We must not confuse people with extremists. During the conflict in
Bosnia one
charming Serbian woman, who teaches philosophy at an American college, ceased
being intelligent in my eyes as soon as she began to speak about Bosnians:
"These dirty Bosnians are all wild animals. . . . They must all be
destroyed." Wolf
fangs seemed to show from her beautiful lips. But within a month I talked
with a
Bosnian graduate student at another university and wolf fangs appeared when
she
began speaking about Serbs.
Do not demonize any nation because someone may begin to demonize your
own. So
be more cautious with the Balkans.
The endless procession of completely innocent Albanian refugees moving
across
the television screen appeals to the mercy of humanity. But the burning
houses of completely innocent Serbs appeal to it also. It is tragic that
Russia and America watch two completely different wars on television,
although it is one and the same war.
In the American television version the Serbs are simply guilty of
everything,
and in the Russian version the Americans are. Years ago, when Aleksandr
Solzhenitsyn spoke out against the Soviet authorities, his every half word
was printed in the first columns of American newspapers. But now no one in
the United States is rushing to print his words about the bombing in
Yugoslavia: "A beautiful European country is being destroyed, and civilized
governments brutally applaud. But desperate people, abandoning their bomb
shelters, come out to the destruction like a living chain for the salvation
of the Danube bridges. Isn't that a classic Greek tragedy?"
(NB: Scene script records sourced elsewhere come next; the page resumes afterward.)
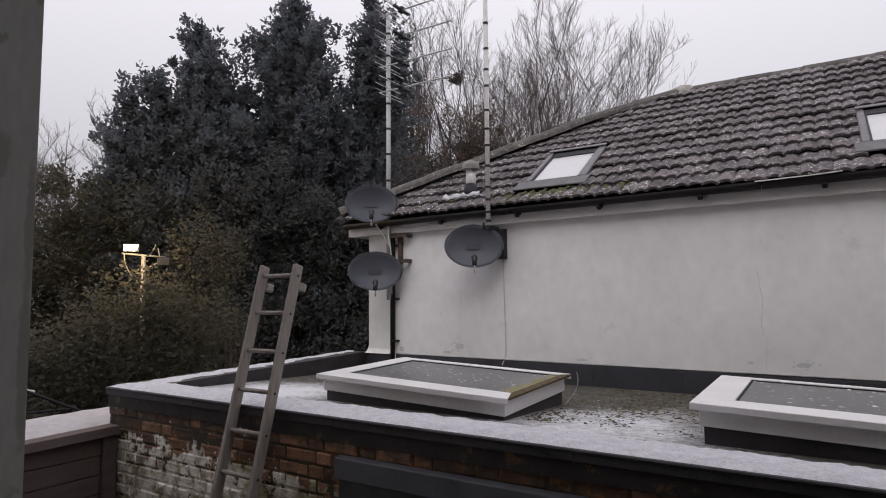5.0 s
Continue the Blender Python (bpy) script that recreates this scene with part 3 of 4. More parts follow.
for i in range(15):
    u = vx - 0.25 + 0.42 * i / 14
    lo, hi = 0.215 + 0.03 * i / 14 + rng.uniform(0, 0.03), 0.29 + 0.03 * i / 14 + rng.uniform(-0.01, 0.04)
    lift = 0.05 + 0.018 * max(0.0, math.sin(u * 60.4))
    for s_, hh in ((lo, 0.03), (lo + 0.006, lift), (hi, lift - 0.008), (hi + 0.01, 0.02)):
        v.append(on_roof(u, s_, hh))
for i in range(14):
    f += [(4 * i + j, 4 * i + j + 1, 4 * i + j + 5, 4 * i + j + 4) for j in range(3)]
part("flashing_sheet", Geo().add(v, f), snow, ob, "crumpled flashing sheet under melting snow", True)

# ---- masts and satellite dishes ----
def mast(x, y, z0, z1, r, bands, label, pole=galv):
    ob = thing("antenna_mast", label, "mast", "masts on the wall", at=(0, 0, 0))
    shaft = part("pole", Geo().tube([(x, y, z0), (x, y, z1)], r, 12), pole, ob, "", True)
    for z in bands:
        part("tape_band", Geo().tube([(x, y, z), (x, y, z + 0.022)], r + 0.003, 12), tape, shaft)
    return ob


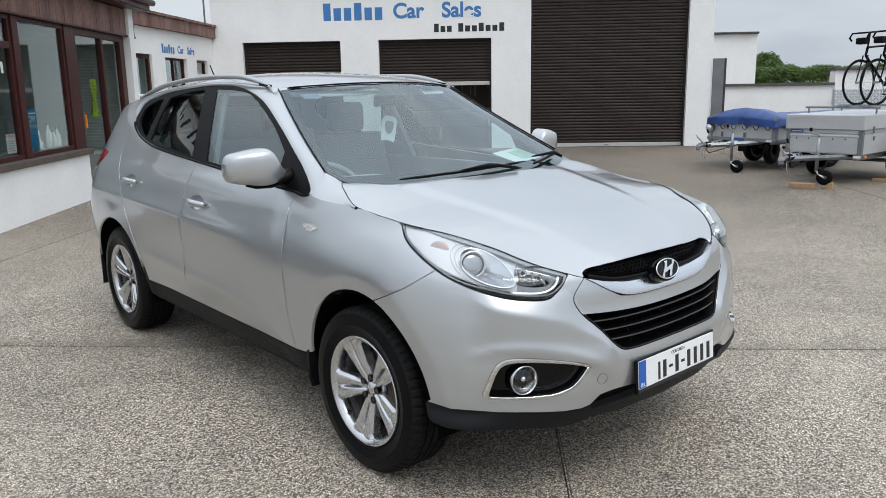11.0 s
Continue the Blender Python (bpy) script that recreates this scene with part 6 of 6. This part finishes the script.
def bicycle(m, paint, label):
    bk = thing("bicycle", label, "bicycle", m, group="bicycles on the trailer")
    R, base = 0.335, 1.02
    for x in (0.0, -base):
        w = part("wheel", tube([(x + R * math.cos(t), 0, R + R * math.sin(t)) for t in np.linspace(0, 2 * math.pi, 44, endpoint=False)], 0.014, 8, closed=True), RUBBER, bk, "thin bicycle wheel", smooth_faces=True)
        part("rim", tube([(x + (R - 0.02) * math.cos(t), 0, R + (R - 0.02) * math.sin(t)) for t in np.linspace(0, 2 * math.pi, 44, endpoint=False)], 0.008, 6, closed=True), BLACK, w, smooth_faces=True)
        sp = bmesh.new()
        for k in range(20):
            t = 2 * math.pi * k / 20
            tube([(x, 0.02 if k % 2 else -0.02, R), (x + (R - 0.02) * math.cos(t), 0, R + (R - 0.02) * math.sin(t))], 0.0014, 3, sp)
        part("spokes", sp, GALV, w)
        part("hub", lathe([(0.0, -0.045), (0.018, -0.045), (0.014, 0), (0.018, 0.045), (0, 0.045)], 12, "y", m=Matrix.Translation((x, 0, R))), GALV, w)
    head, low_head, seat_top, crank = (-0.13, 0, 0.86), (-0.10, 0, 0.74), (-0.72, 0, 0.90), (-0.58, 0, 0.28)
    fr = bmesh.new()
    for a, b, r in ((head, low_head, 0.019), (head, seat_top, 0.016), (low_head, crank, 0.019), (seat_top, crank, 0.016)):
        tube([a, b], r, 8, fr)
    for s in (0.05, -0.05):
        tube([(crank[0], s * 0.6, crank[2]), (-base, s, R)], 0.010, 6, fr)
        tube([(seat_top[0], s * 0.4, seat_top[2] - 0.04), (-base, s, R)], 0.009, 6, fr)
    part("frame", fr, paint, bk)
    fk = bmesh.new()
    for s in (0.05, -0.05):
        tube([(low_head[0], s * 0.8, low_head[2]), (-0.05, s, 0.5), (0, s, R)], 0.011, 6, fk)
    part("fork", fk, paint, bk)
    part("handlebar", tube([(-0.02, -0.20, 0.96), (0.03, -0.20, 1.0), (-0.02, -0.20, 1.07), (-0.14, -0.17, 1.08), (-0.15, 0, 1.08), (-0.14, 0.17, 1.08), (-0.02, 0.20, 1.07), (0.03, 0.20, 1.0), (-0.02, 0.20, 0.96)], 0.014, 8), BLACK, bk, "black dropped handlebar", smooth_faces=True)
    part("stem", tube([head, (-0.15, 0, 1.08)], 0.014, 8), BLACK, bk)
    part("bar_bag", box(-0.05, 0.07, -0.07, 0.07, 0.90, 1.0, 0.03, seg=3), BLACK, bk)
    part("saddle_post", tube([seat_top, (-0.75, 0, 1.0)], 0.013, 8), GALV, bk)
    part("saddle", tube([(-0.62, 0, 1.01), (-0.72, 0, 1.015), (-0.86, 0, 1.02)], [0.02, 0.05, 0.075], 10, flat=0.4), BLACK, bk, smooth_faces=True)
    part("chainring", tube([(crank[0] + 0.09 * math.cos(t), 0.04, crank[2] + 0.09 * math.sin(t)) for t in np.linspace(0, 2 * math.pi, 24, endpoint=False)], 0.006, 6, closed=True), GREYSTEEL, bk)
    part("crank_arm", tube([(crank[0], 0.06, crank[2]), (crank[0] + 0.1, 0.06, crank[2] - 0.13)], 0.010, 6), GREYSTEEL, bk)
    part("pedal", box(crank[0] + 0.06, crank[0] + 0.14, 0.07, 0.15, crank[2] - 0.14, crank[2] - 0.12, 0.004), BLACK, bk)
    return bk


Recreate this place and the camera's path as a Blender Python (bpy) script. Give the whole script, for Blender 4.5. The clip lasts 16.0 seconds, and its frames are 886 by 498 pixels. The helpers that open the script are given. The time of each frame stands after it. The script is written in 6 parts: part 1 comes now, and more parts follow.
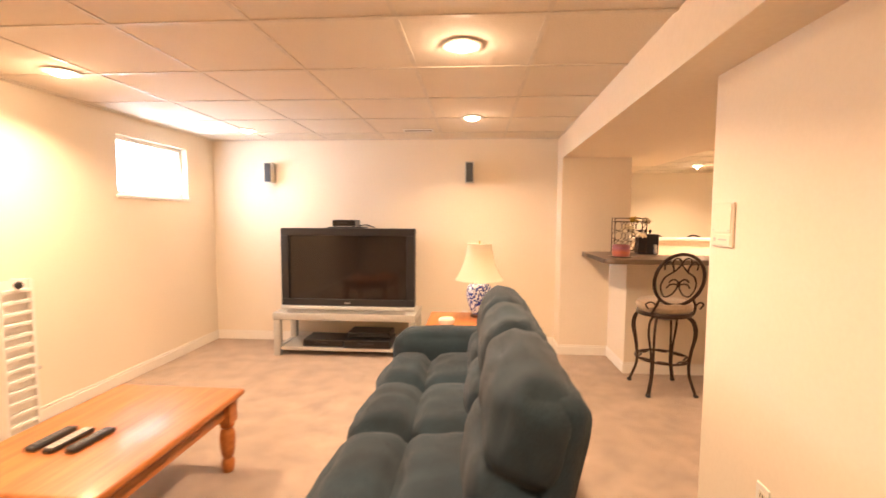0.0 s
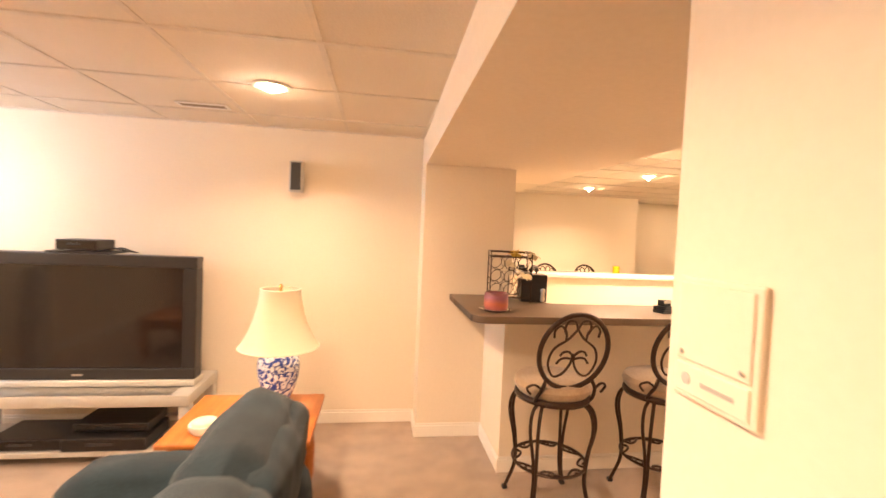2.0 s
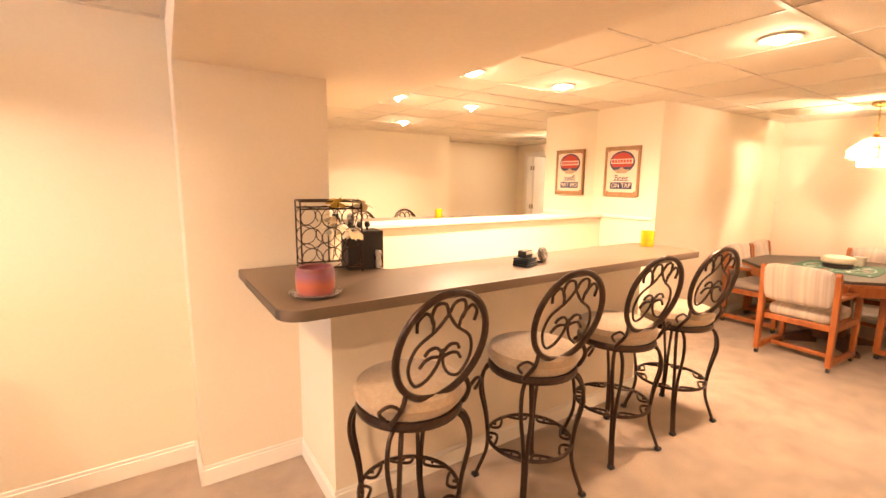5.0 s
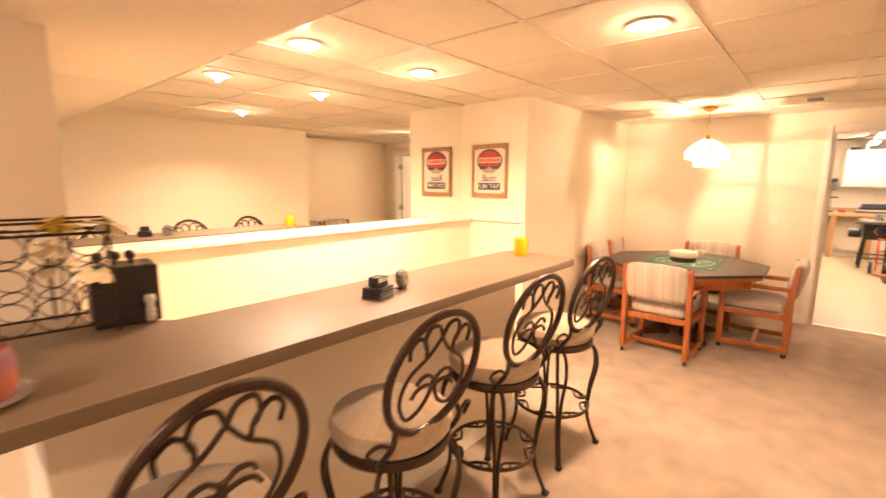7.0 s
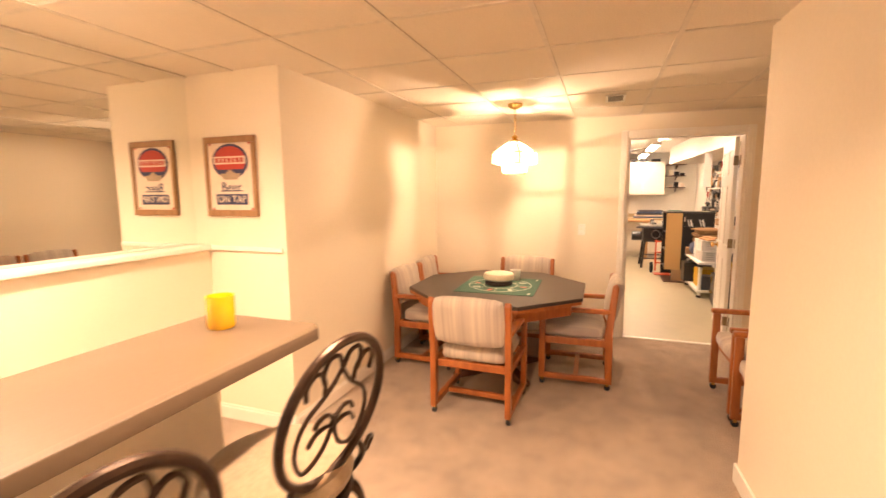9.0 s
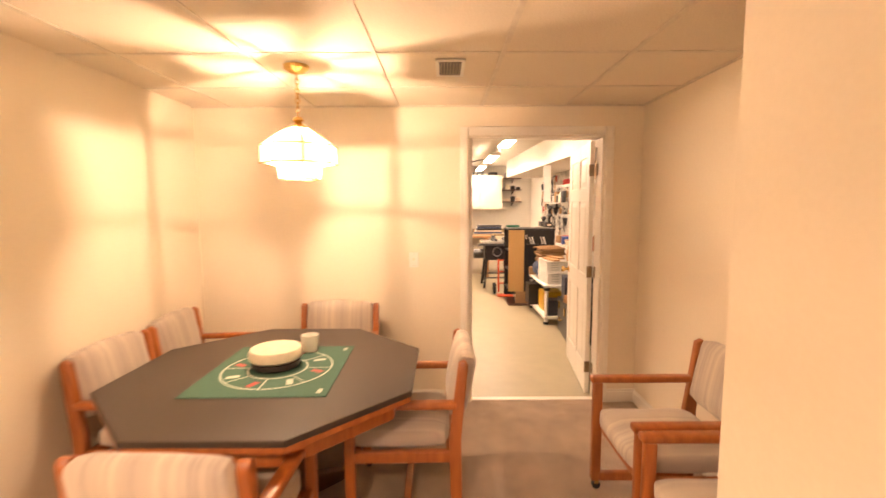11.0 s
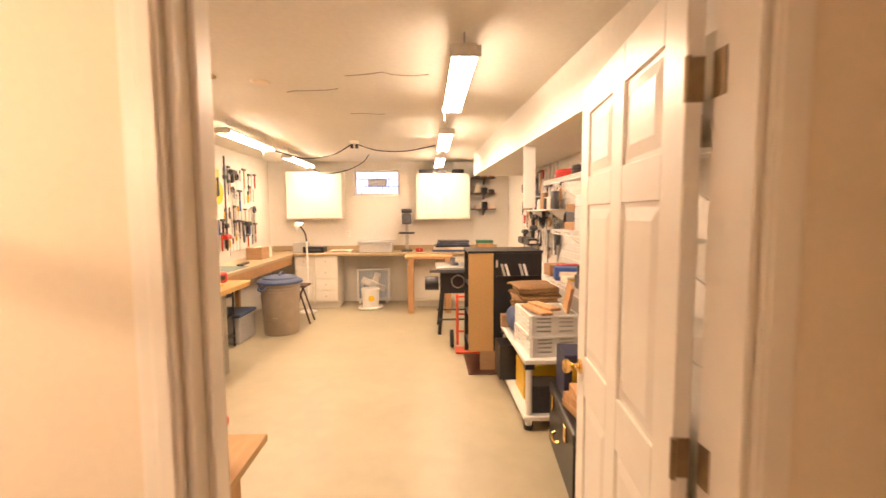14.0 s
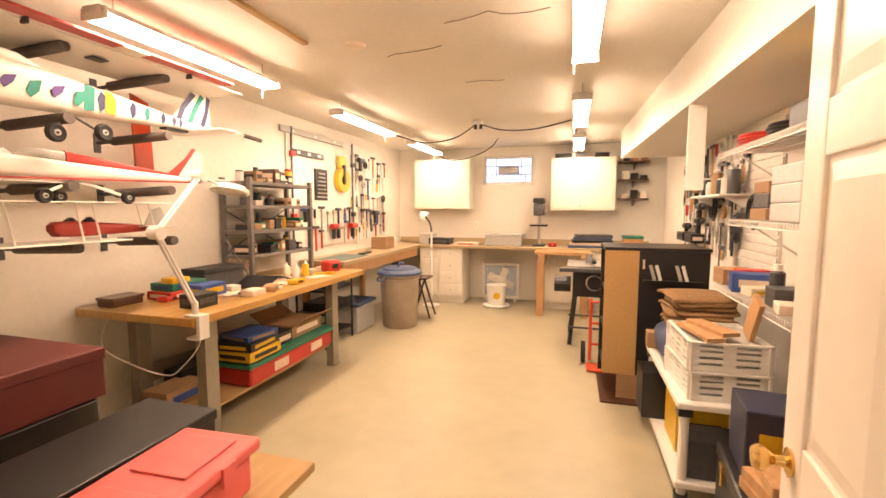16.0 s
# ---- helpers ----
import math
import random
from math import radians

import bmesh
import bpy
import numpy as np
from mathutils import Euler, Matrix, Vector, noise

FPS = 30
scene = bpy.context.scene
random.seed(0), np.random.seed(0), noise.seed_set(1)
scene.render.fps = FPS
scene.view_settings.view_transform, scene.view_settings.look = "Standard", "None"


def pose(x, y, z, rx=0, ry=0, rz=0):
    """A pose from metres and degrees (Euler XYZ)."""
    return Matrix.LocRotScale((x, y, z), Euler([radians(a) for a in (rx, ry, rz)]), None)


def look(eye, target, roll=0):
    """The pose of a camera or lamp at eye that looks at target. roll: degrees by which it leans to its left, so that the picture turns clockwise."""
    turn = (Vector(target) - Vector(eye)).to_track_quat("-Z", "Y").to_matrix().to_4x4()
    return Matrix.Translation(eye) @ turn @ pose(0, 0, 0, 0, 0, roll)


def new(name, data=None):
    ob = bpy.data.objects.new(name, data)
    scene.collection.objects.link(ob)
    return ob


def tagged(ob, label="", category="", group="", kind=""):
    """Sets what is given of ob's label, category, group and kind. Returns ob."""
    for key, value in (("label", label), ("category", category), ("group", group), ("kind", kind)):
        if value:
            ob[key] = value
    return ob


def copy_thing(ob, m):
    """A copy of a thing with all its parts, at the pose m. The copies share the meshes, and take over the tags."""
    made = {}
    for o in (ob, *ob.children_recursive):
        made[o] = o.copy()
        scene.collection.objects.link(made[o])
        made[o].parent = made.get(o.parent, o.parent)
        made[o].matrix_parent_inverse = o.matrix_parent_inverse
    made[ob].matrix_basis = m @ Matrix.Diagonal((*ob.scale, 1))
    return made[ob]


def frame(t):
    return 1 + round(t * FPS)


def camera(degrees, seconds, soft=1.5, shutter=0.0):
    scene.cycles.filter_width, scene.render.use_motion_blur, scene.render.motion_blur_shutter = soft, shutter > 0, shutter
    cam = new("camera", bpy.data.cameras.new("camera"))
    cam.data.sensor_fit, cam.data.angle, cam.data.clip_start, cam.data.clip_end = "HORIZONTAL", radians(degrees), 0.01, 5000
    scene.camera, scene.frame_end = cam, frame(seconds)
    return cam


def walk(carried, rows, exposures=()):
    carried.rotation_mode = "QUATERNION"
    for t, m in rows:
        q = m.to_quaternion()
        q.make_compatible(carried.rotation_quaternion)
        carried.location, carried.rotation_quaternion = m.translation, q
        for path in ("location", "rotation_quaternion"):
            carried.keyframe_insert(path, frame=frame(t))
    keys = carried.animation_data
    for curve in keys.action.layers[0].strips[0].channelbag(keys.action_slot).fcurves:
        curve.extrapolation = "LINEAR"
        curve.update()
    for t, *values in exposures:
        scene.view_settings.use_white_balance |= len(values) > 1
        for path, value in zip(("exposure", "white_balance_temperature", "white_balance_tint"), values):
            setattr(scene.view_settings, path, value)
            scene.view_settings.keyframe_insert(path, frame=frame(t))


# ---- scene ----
cam = camera(90.0, 16.0, shutter=0.5)
PATH = [
    (0, (-0.23, -0.005, 1.423), (-0.371, 1.985, 1.279), 0.3),
    (0.5, (-0.074, 0.337, 1.447), (-0.105, 2.334, 1.335), 0.8),
    (1, (0.057, 0.693, 1.483), (0.17, 2.688, 1.398), 1.2),
    (1.5, (0.216, 1.012, 1.513), (0.433, 3.0, 1.453), 1.5),
    (2, (0.326, 1.363, 1.539), (0.618, 3.341, 1.462), 2.5),
    (2.5, (0.39, 1.68, 1.545), (0.846, 3.626, 1.464), 2.8),
    (3, (0.442, 1.879, 1.527), (1.063, 3.777, 1.413), 2.1),
    (3.5, (0.465, 1.998, 1.532), (1.237, 3.834, 1.349), 1.3),
    (4, (0.497, 2.089, 1.517), (1.401, 3.858, 1.28), 0.5),
    (6.3, (0.732, 2.507, 1.527), (2.035, 3.987, 1.193), 0.4),
    (6.5, (0.816, 2.537, 1.545), (2.164, 3.977, 1.215), 0.0),
    (7, (1.024, 2.645, 1.54), (2.524, 3.932, 1.236), 0.2),
    (7.5, (1.305, 2.739, 1.545), (2.938, 3.855, 1.251), -0.1),
    (8, (1.613, 2.815, 1.517), (3.355, 3.763, 1.258), -0.3),
    (8.2, (1.754, 2.831, 1.514), (3.525, 3.725, 1.262), -0.4),
    (10.3, (3.255, 2.915, 1.532), (5.224, 3.175, 1.297), 0.1),
    (10.5, (3.412, 2.89, 1.534), (5.39, 3.086, 1.31), 0.1),
    (11, (3.816, 2.843, 1.544), (5.806, 2.843, 1.347), -0.3),
    (11.5, (4.238, 2.762, 1.543), (6.224, 2.597, 1.37), -0.6),
    (12, (4.673, 2.683, 1.542), (6.645, 2.386, 1.389), -0.8),
    (12.5, (5.134, 2.563, 1.541), (7.101, 2.227, 1.401), -1.1),
    (13, (5.58, 2.419, 1.552), (7.553, 2.127, 1.411), -0.9),
    (13.5, (6.032, 2.304, 1.568), (8.015, 2.098, 1.409), -0.4),
    (14, (6.409, 2.221, 1.540), (8.401, 2.152, 1.380), -0.3),
    (14.5, (6.713, 2.148, 1.531), (8.703, 2.253, 1.359), -0.0),
    (15, (6.905, 2.123, 1.504), (8.878, 2.401, 1.329), 0.3),
    (15.5, (7.01, 2.090, 1.487), (8.95, 2.542, 1.310), 0.4),
    (16, (7.063, 2.067, 1.464), (8.974, 2.63, 1.283), 0.1),
]
walk(cam, [(t, look(eye, target, roll)) for t, eye, target, roll in PATH],
     exposures=[(0, 0.2), (2, 0.36), (4, 0.54), (6.5, 0.52), (8, 0.22), (10.5, 0.24), (12, 0.34), (13.4, 0.27), (14.3, 0.04), (16, 0.0)])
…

But the truth is summed up not only in this, but also in a barely alive
old
Albanian woman being pulled over the snow in a plastic garbage bag just to
drag her out of the Kosovo hell into Montenegro, and in the old Serbian woman
who stands at night on a bridge with a target on her sunken chest inviting
bombs from the sky, and in the three American military prisoners with their
quite little-boy faces beaten and bloody. Be more careful with the Balkans!